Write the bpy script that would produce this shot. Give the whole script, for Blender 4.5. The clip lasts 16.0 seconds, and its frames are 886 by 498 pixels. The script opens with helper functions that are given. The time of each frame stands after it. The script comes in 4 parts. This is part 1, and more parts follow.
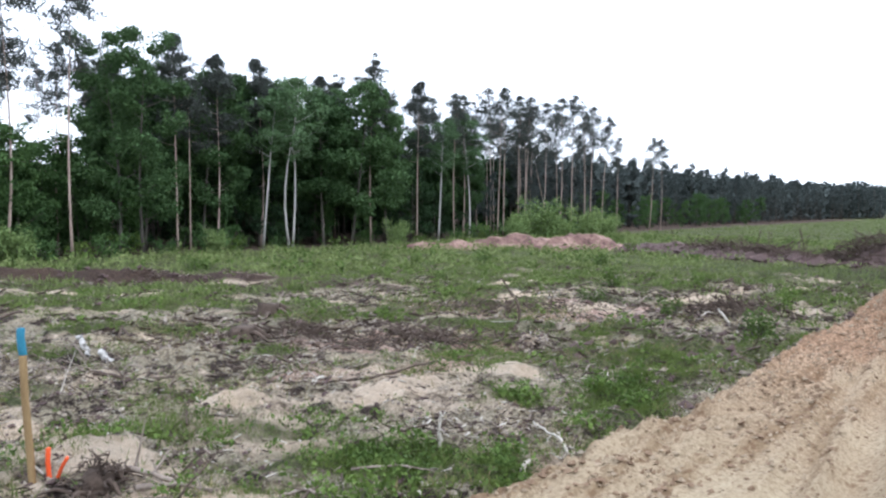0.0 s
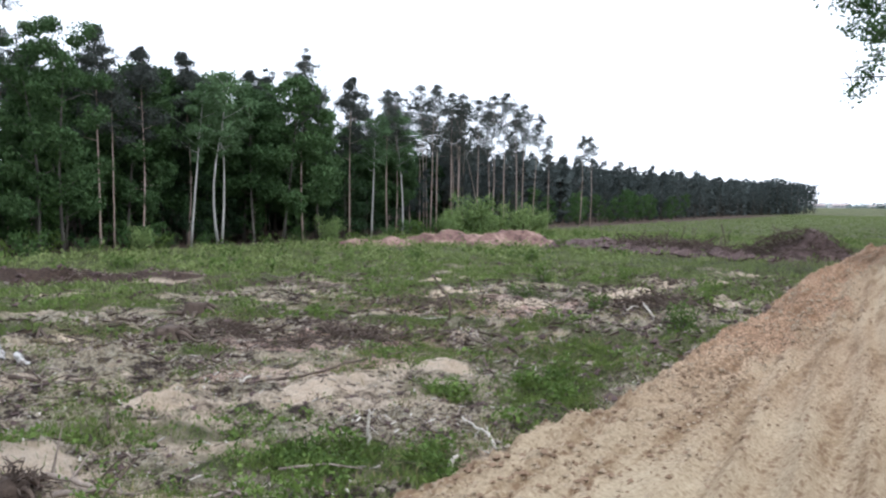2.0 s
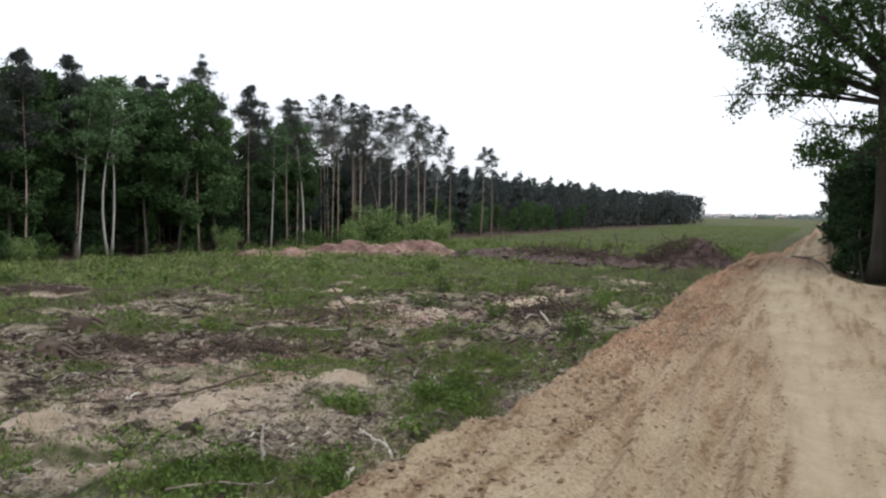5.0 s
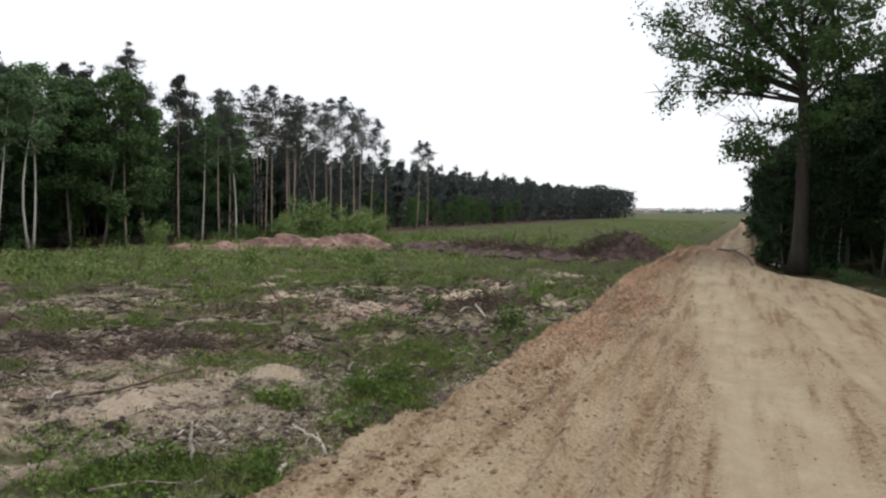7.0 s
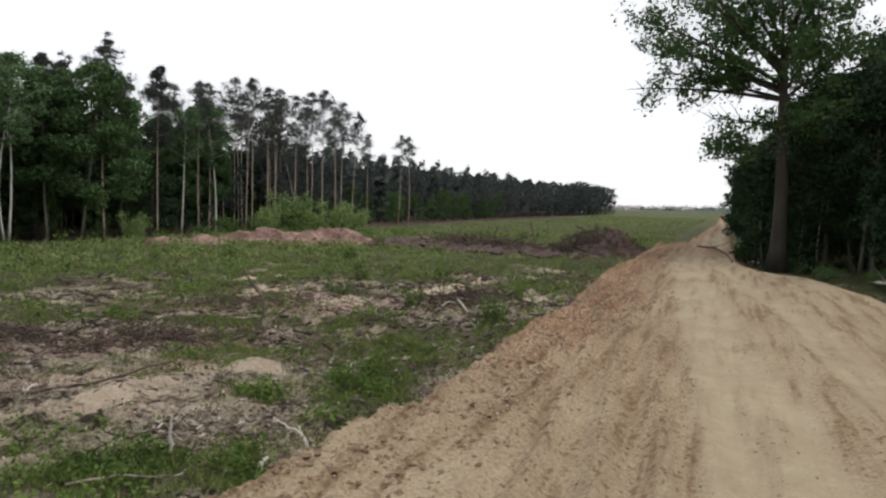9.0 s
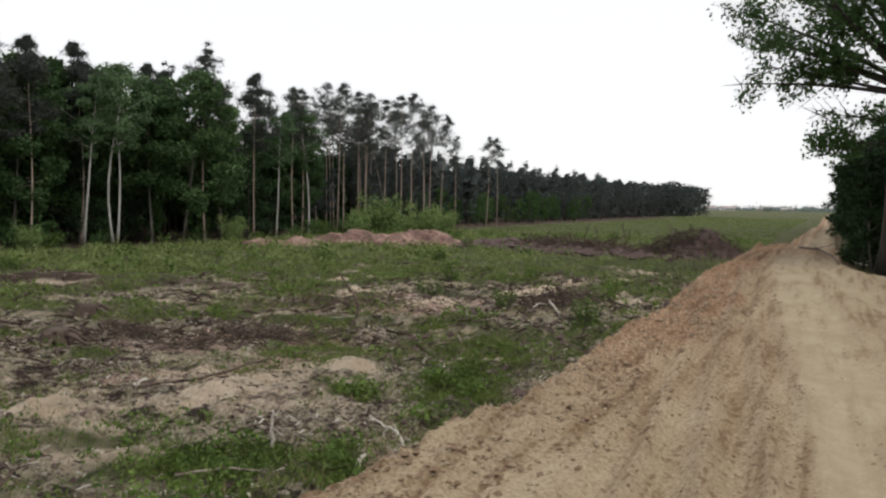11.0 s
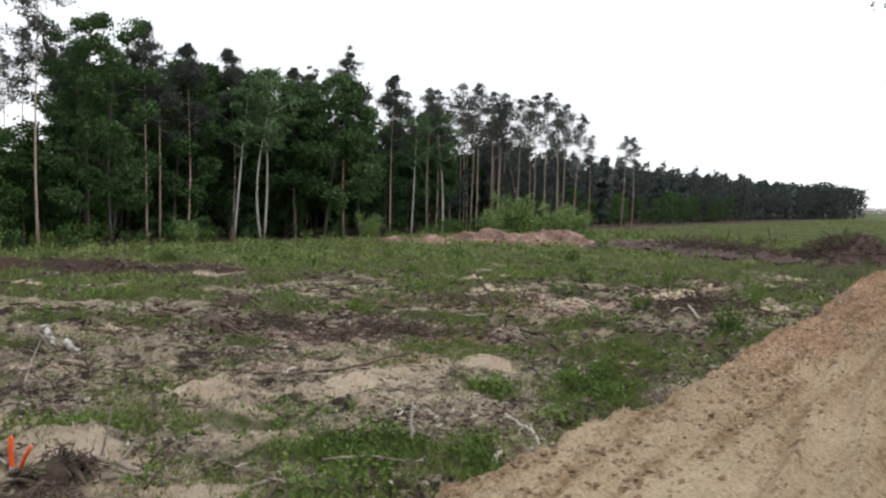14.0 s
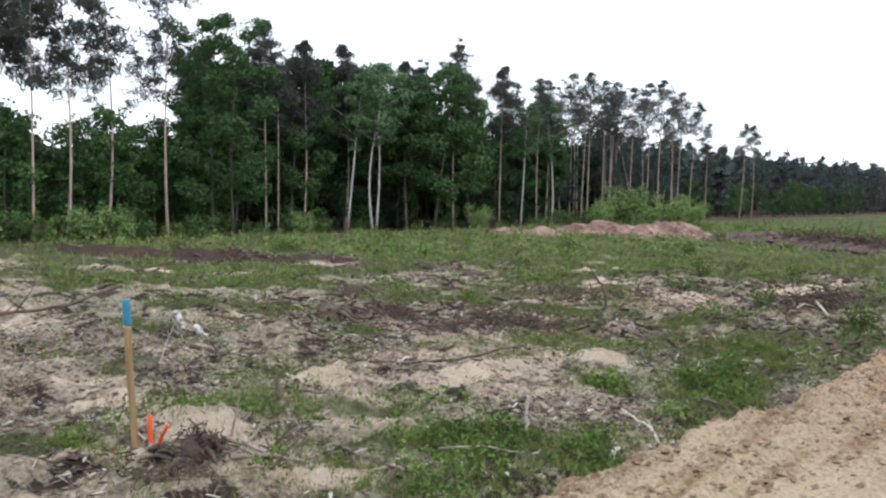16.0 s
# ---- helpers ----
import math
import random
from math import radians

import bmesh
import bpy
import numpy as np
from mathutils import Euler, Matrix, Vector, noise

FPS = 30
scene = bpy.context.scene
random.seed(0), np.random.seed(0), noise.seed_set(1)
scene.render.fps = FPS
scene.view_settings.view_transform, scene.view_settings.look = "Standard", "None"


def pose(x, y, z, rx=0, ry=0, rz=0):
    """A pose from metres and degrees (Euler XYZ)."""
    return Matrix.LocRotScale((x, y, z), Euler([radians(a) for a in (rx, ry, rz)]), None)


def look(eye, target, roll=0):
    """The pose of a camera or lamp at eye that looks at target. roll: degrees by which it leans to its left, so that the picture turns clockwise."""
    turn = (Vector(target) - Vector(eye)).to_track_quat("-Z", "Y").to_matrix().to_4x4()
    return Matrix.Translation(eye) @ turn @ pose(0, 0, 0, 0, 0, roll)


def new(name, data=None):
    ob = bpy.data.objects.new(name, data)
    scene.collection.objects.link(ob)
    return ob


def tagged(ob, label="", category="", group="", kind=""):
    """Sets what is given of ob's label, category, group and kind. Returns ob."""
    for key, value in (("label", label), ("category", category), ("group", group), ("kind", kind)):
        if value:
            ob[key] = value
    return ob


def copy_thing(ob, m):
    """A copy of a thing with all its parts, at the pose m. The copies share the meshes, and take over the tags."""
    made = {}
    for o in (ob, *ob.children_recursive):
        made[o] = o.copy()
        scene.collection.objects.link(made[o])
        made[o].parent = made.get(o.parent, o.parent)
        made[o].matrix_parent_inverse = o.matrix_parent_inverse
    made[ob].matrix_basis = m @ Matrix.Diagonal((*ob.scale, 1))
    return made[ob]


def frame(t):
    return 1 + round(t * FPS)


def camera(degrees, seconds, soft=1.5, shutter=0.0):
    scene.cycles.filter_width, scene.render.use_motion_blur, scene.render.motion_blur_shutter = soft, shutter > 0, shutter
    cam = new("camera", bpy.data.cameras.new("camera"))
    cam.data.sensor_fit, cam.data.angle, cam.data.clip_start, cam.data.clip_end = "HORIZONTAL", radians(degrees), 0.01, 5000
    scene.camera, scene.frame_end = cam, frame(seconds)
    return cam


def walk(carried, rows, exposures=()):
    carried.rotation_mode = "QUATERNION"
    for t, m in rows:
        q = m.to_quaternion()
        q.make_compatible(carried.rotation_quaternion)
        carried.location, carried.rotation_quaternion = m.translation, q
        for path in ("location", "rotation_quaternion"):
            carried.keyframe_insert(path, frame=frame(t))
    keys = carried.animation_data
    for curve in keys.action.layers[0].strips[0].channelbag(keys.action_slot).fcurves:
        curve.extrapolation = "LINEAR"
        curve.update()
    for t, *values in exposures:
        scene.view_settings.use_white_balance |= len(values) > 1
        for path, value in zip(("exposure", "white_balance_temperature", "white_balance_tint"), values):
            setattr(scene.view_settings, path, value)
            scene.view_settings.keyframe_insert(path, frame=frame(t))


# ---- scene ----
_ _ _ _ _
- **INSTRUCTION**
Output all of the data exactly as it stands, minus any images.

- **RESULT**
Write the bpy script that would produce this shot. Give the whole script, for Blender 4.5. The clip lasts 16.0 seconds, and its frames are 886 by 498 pixels. The script opens with helper functions that are given. The time of each frame stands after it. The script comes in 4 parts. This is part 1, and more parts follow.
0.0 s
2.0 s
5.0 s
7.0 s
9.0 s
11.0 s
14.0 s
16.0 s
# ---- helpers ----
import math
import random
from math import radians

import bmesh
import bpy
import numpy as np
from mathutils import Euler, Matrix, Vector, noise

FPS = 30
scene = bpy.context.scene
random.seed(0), np.random.seed(0), noise.seed_set(1)
scene.render.fps = FPS
scene.view_settings.view_transform, scene.view_settings.look = "Standard", "None"


def pose(x, y, z, rx=0, ry=0, rz=0):
    """A pose from metres and degrees (Euler XYZ)."""
    return Matrix.LocRotScale((x, y, z), Euler([radians(a) for a in (rx, ry, rz)]), None)


def look(eye, target, roll=0):
    """The pose of a camera or lamp at eye that looks at target. roll: degrees by which it leans to its left, so that the picture turns clockwise."""
    turn = (Vector(target) - Vector(eye)).to_track_quat("-Z", "Y").to_matrix().to_4x4()
    return Matrix.Translation(eye) @ turn @ pose(0, 0, 0, 0, 0, roll)


def new(name, data=None):
    ob = bpy.data.objects.new(name, data)
    scene.collection.objects.link(ob)
    return ob


def tagged(ob, label="", category="", group="", kind=""):
    """Sets what is given of ob's label, category, group and kind. Returns ob."""
    for key, value in (("label", label), ("category", category), ("group", group), ("kind", kind)):
        if value:
            ob[key] = value
    return ob


def copy_thing(ob, m):
    """A copy of a thing with all its parts, at the pose m. The copies share the meshes, and take over the tags."""
    made = {}
    for o in (ob, *ob.children_recursive):
        made[o] = o.copy()
        scene.collection.objects.link(made[o])
        made[o].parent = made.get(o.parent, o.parent)
        made[o].matrix_parent_inverse = o.matrix_parent_inverse
    made[ob].matrix_basis = m @ Matrix.Diagonal((*ob.scale, 1))
    return made[ob]


def frame(t):
    return 1 + round(t * FPS)


def camera(degrees, seconds, soft=1.5, shutter=0.0):
    scene.cycles.filter_width, scene.render.use_motion_blur, scene.render.motion_blur_shutter = soft, shutter > 0, shutter
    cam = new("camera", bpy.data.cameras.new("camera"))
    cam.data.sensor_fit, cam.data.angle, cam.data.clip_start, cam.data.clip_end = "HORIZONTAL", radians(degrees), 0.01, 5000
    scene.camera, scene.frame_end = cam, frame(seconds)
    return cam


def walk(carried, rows, exposures=()):
    carried.rotation_mode = "QUATERNION"
    for t, m in rows:
        q = m.to_quaternion()
        q.make_compatible(carried.rotation_quaternion)
        carried.location, carried.rotation_quaternion = m.translation, q
        for path in ("location", "rotation_quaternion"):
            carried.keyframe_insert(path, frame=frame(t))
    keys = carried.animation_data
    for curve in keys.action.layers[0].strips[0].channelbag(keys.action_slot).fcurves:
        curve.extrapolation = "LINEAR"
        curve.update()
    for t, *values in exposures:
        scene.view_settings.use_white_balance |= len(values) > 1
        for path, value in zip(("exposure", "white_balance_temperature", "white_balance_tint"), values):
            setattr(scene.view_settings, path, value)
            scene.view_settings.keyframe_insert(path, frame=frame(t))


# ---- scene ----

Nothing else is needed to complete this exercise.